» WHAT YOU ARE ASKED TO DO
Quote every line of the data below as it stands, omitting pictures.

[Records from a data source]
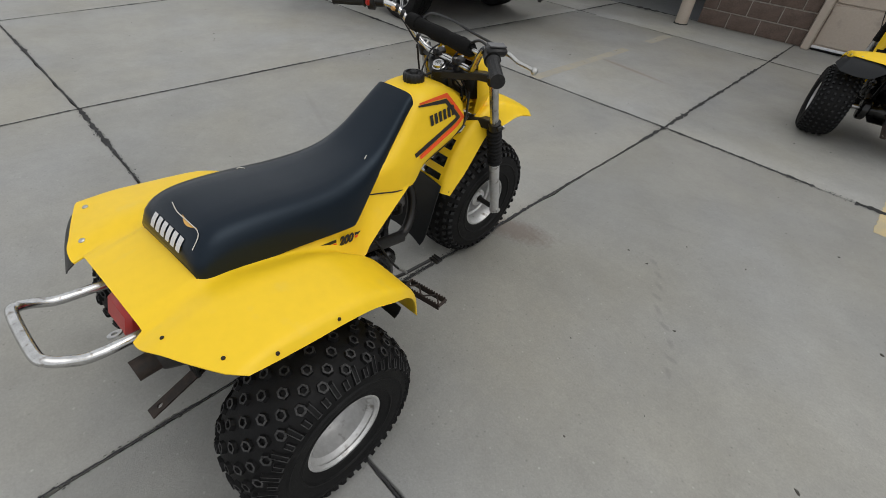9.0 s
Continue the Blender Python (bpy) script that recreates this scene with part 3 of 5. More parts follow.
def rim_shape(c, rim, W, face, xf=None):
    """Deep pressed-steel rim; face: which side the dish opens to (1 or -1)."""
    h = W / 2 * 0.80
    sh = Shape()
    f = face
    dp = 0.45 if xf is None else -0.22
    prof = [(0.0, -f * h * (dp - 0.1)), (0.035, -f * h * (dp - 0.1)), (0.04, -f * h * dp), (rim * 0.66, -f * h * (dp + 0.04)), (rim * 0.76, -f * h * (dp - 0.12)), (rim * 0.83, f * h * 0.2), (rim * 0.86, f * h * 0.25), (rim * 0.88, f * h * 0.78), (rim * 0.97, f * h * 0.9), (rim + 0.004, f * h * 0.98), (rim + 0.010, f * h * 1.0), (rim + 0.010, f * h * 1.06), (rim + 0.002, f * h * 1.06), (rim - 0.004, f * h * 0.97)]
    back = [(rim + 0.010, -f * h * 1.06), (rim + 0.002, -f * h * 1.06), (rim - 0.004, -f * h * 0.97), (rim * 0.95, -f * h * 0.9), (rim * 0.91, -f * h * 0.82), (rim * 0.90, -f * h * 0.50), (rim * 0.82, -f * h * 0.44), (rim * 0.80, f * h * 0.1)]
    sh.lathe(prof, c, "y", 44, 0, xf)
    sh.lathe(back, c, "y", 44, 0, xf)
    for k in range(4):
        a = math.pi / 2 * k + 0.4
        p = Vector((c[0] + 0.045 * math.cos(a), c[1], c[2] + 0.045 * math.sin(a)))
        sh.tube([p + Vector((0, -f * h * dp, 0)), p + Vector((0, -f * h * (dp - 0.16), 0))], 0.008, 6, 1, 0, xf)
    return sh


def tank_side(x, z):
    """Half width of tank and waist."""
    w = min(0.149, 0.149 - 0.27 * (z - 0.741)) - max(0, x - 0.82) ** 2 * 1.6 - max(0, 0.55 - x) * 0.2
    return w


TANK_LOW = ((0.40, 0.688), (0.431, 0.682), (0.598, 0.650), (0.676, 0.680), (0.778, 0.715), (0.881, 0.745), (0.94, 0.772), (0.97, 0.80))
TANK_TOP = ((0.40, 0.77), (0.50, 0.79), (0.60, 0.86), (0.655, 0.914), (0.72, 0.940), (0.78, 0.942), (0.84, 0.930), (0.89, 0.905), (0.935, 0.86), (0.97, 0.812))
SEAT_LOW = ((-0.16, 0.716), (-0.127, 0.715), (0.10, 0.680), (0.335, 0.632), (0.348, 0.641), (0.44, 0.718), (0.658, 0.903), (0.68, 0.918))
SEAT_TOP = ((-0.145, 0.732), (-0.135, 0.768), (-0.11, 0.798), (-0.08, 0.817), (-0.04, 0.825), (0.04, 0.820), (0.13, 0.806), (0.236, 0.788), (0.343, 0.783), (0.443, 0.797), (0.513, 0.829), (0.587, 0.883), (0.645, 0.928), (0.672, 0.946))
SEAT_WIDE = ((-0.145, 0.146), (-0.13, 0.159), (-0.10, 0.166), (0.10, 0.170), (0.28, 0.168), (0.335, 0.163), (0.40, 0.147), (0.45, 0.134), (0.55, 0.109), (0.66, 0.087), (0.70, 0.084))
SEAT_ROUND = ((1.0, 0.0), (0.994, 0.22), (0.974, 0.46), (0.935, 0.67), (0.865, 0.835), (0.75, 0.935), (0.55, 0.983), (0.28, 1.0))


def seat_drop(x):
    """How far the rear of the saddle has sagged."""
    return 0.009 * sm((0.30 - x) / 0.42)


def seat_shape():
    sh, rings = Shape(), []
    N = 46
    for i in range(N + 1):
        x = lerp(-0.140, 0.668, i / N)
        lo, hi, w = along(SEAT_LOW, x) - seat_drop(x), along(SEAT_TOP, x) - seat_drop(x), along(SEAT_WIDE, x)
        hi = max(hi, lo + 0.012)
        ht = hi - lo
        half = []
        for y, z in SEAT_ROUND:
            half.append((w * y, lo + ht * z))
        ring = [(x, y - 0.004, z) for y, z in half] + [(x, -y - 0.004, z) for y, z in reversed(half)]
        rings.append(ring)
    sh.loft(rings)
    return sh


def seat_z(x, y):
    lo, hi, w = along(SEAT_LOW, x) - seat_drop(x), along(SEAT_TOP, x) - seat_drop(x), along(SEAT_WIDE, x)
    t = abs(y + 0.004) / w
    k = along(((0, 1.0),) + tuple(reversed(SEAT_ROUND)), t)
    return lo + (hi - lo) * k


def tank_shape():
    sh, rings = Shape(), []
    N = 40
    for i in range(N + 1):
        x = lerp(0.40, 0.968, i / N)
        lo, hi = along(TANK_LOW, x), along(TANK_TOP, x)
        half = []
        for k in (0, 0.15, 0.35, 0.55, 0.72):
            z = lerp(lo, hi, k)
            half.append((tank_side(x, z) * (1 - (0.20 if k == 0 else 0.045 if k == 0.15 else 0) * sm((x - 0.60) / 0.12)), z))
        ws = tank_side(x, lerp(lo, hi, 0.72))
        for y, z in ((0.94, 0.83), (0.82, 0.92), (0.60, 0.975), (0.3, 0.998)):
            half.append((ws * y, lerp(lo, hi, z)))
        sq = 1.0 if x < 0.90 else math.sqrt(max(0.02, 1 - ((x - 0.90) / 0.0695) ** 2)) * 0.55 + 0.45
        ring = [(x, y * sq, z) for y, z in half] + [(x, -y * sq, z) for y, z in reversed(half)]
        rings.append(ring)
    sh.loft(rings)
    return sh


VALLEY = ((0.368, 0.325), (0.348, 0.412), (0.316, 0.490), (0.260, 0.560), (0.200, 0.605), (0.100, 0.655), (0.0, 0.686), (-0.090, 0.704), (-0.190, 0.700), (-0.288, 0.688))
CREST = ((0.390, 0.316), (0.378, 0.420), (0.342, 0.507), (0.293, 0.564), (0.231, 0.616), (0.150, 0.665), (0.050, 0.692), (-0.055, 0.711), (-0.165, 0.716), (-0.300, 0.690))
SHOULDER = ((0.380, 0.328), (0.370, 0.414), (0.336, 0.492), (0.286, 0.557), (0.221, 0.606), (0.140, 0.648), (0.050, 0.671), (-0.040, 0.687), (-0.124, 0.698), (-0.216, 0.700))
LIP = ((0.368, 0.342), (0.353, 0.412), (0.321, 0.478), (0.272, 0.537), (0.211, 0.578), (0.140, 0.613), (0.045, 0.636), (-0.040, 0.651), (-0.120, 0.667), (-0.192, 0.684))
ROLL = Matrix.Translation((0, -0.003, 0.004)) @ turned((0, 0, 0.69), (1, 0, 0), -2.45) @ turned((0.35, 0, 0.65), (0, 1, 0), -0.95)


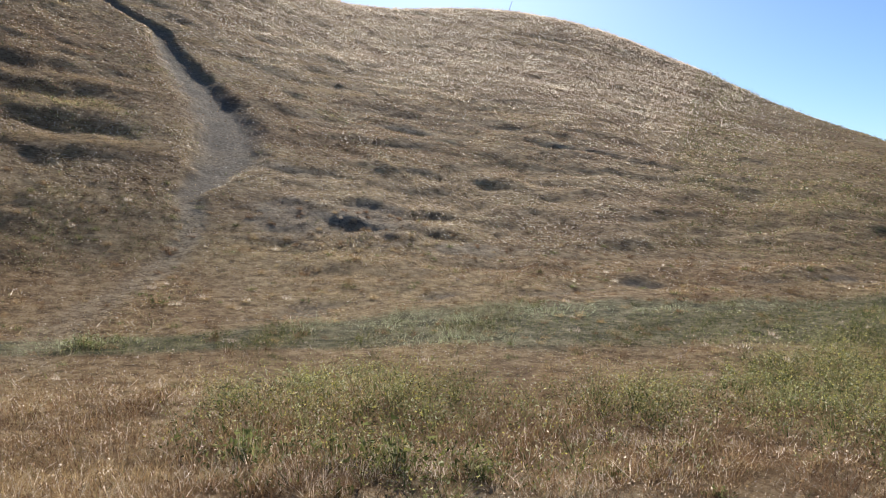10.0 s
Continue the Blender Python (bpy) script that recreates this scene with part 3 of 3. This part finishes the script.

» REPLY
9.0 s
Continue the Blender Python (bpy) script that recreates this scene with part 3 of 5. More parts follow.
def rim_shape(c, rim, W, face, xf=None):
    """Deep pressed-steel rim; face: which side the dish opens to (1 or -1)."""
    h = W / 2 * 0.80
    sh = Shape()
    f = face
    dp = 0.45 if xf is None else -0.22
    prof = [(0.0, -f * h * (dp - 0.1)), (0.035, -f * h * (dp - 0.1)), (0.04, -f * h * dp), (rim * 0.66, -f * h * (dp + 0.04)), (rim * 0.76, -f * h * (dp - 0.12)), (rim * 0.83, f * h * 0.2), (rim * 0.86, f * h * 0.25), (rim * 0.88, f * h * 0.78), (rim * 0.97, f * h * 0.9), (rim + 0.004, f * h * 0.98), (rim + 0.010, f * h * 1.0), (rim + 0.010, f * h * 1.06), (rim + 0.002, f * h * 1.06), (rim - 0.004, f * h * 0.97)]
    back = [(rim + 0.010, -f * h * 1.06), (rim + 0.002, -f * h * 1.06), (rim - 0.004, -f * h * 0.97), (rim * 0.95, -f * h * 0.9), (rim * 0.91, -f * h * 0.82), (rim * 0.90, -f * h * 0.50), (rim * 0.82, -f * h * 0.44), (rim * 0.80, f * h * 0.1)]
    sh.lathe(prof, c, "y", 44, 0, xf)
    sh.lathe(back, c, "y", 44, 0, xf)
    for k in range(4):
        a = math.pi / 2 * k + 0.4
        p = Vector((c[0] + 0.045 * math.cos(a), c[1], c[2] + 0.045 * math.sin(a)))
        sh.tube([p + Vector((0, -f * h * dp, 0)), p + Vector((0, -f * h * (dp - 0.16), 0))], 0.008, 6, 1, 0, xf)
    return sh


def tank_side(x, z):
    """Half width of tank and waist."""
    w = min(0.149, 0.149 - 0.27 * (z - 0.741)) - max(0, x - 0.82) ** 2 * 1.6 - max(0, 0.55 - x) * 0.2
    return w


TANK_LOW = ((0.40, 0.688), (0.431, 0.682), (0.598, 0.650), (0.676, 0.680), (0.778, 0.715), (0.881, 0.745), (0.94, 0.772), (0.97, 0.80))
TANK_TOP = ((0.40, 0.77), (0.50, 0.79), (0.60, 0.86), (0.655, 0.914), (0.72, 0.940), (0.78, 0.942), (0.84, 0.930), (0.89, 0.905), (0.935, 0.86), (0.97, 0.812))
SEAT_LOW = ((-0.16, 0.716), (-0.127, 0.715), (0.10, 0.680), (0.335, 0.632), (0.348, 0.641), (0.44, 0.718), (0.658, 0.903), (0.68, 0.918))
SEAT_TOP = ((-0.145, 0.732), (-0.135, 0.768), (-0.11, 0.798), (-0.08, 0.817), (-0.04, 0.825), (0.04, 0.820), (0.13, 0.806), (0.236, 0.788), (0.343, 0.783), (0.443, 0.797), (0.513, 0.829), (0.587, 0.883), (0.645, 0.928), (0.672, 0.946))
SEAT_WIDE = ((-0.145, 0.146), (-0.13, 0.159), (-0.10, 0.166), (0.10, 0.170), (0.28, 0.168), (0.335, 0.163), (0.40, 0.147), (0.45, 0.134), (0.55, 0.109), (0.66, 0.087), (0.70, 0.084))
SEAT_ROUND = ((1.0, 0.0), (0.994, 0.22), (0.974, 0.46), (0.935, 0.67), (0.865, 0.835), (0.75, 0.935), (0.55, 0.983), (0.28, 1.0))


def seat_drop(x):
    """How far the rear of the saddle has sagged."""
    return 0.009 * sm((0.30 - x) / 0.42)


def seat_shape():
    sh, rings = Shape(), []
    N = 46
    for i in range(N + 1):
        x = lerp(-0.140, 0.668, i / N)
        lo, hi, w = along(SEAT_LOW, x) - seat_drop(x), along(SEAT_TOP, x) - seat_drop(x), along(SEAT_WIDE, x)
        hi = max(hi, lo + 0.012)
        ht = hi - lo
        half = []
        for y, z in SEAT_ROUND:
            half.append((w * y, lo + ht * z))
        ring = [(x, y - 0.004, z) for y, z in half] + [(x, -y - 0.004, z) for y, z in reversed(half)]
        rings.append(ring)
    sh.loft(rings)
    return sh


def seat_z(x, y):
    lo, hi, w = along(SEAT_LOW, x) - seat_drop(x), along(SEAT_TOP, x) - seat_drop(x), along(SEAT_WIDE, x)
    t = abs(y + 0.004) / w
    k = along(((0, 1.0),) + tuple(reversed(SEAT_ROUND)), t)
    return lo + (hi - lo) * k


def tank_shape():
    sh, rings = Shape(), []
    N = 40
    for i in range(N + 1):
        x = lerp(0.40, 0.968, i / N)
        lo, hi = along(TANK_LOW, x), along(TANK_TOP, x)
        half = []
        for k in (0, 0.15, 0.35, 0.55, 0.72):
            z = lerp(lo, hi, k)
            half.append((tank_side(x, z) * (1 - (0.20 if k == 0 else 0.045 if k == 0.15 else 0) * sm((x - 0.60) / 0.12)), z))
        ws = tank_side(x, lerp(lo, hi, 0.72))
        for y, z in ((0.94, 0.83), (0.82, 0.92), (0.60, 0.975), (0.3, 0.998)):
            half.append((ws * y, lerp(lo, hi, z)))
        sq = 1.0 if x < 0.90 else math.sqrt(max(0.02, 1 - ((x - 0.90) / 0.0695) ** 2)) * 0.55 + 0.45
        ring = [(x, y * sq, z) for y, z in half] + [(x, -y * sq, z) for y, z in reversed(half)]
        rings.append(ring)
    sh.loft(rings)
    return sh


VALLEY = ((0.368, 0.325), (0.348, 0.412), (0.316, 0.490), (0.260, 0.560), (0.200, 0.605), (0.100, 0.655), (0.0, 0.686), (-0.090, 0.704), (-0.190, 0.700), (-0.288, 0.688))
CREST = ((0.390, 0.316), (0.378, 0.420), (0.342, 0.507), (0.293, 0.564), (0.231, 0.616), (0.150, 0.665), (0.050, 0.692), (-0.055, 0.711), (-0.165, 0.716), (-0.300, 0.690))
SHOULDER = ((0.380, 0.328), (0.370, 0.414), (0.336, 0.492), (0.286, 0.557), (0.221, 0.606), (0.140, 0.648), (0.050, 0.671), (-0.040, 0.687), (-0.124, 0.698), (-0.216, 0.700))
LIP = ((0.368, 0.342), (0.353, 0.412), (0.321, 0.478), (0.272, 0.537), (0.211, 0.578), (0.140, 0.613), (0.045, 0.636), (-0.040, 0.651), (-0.120, 0.667), (-0.192, 0.684))
ROLL = Matrix.Translation((0, -0.003, 0.004)) @ turned((0, 0, 0.69), (1, 0, 0), -2.45) @ turned((0.35, 0, 0.65), (0, 1, 0), -0.95)


10.0 s
Continue the Blender Python (bpy) script that recreates this scene with part 3 of 3. This part finishes the script.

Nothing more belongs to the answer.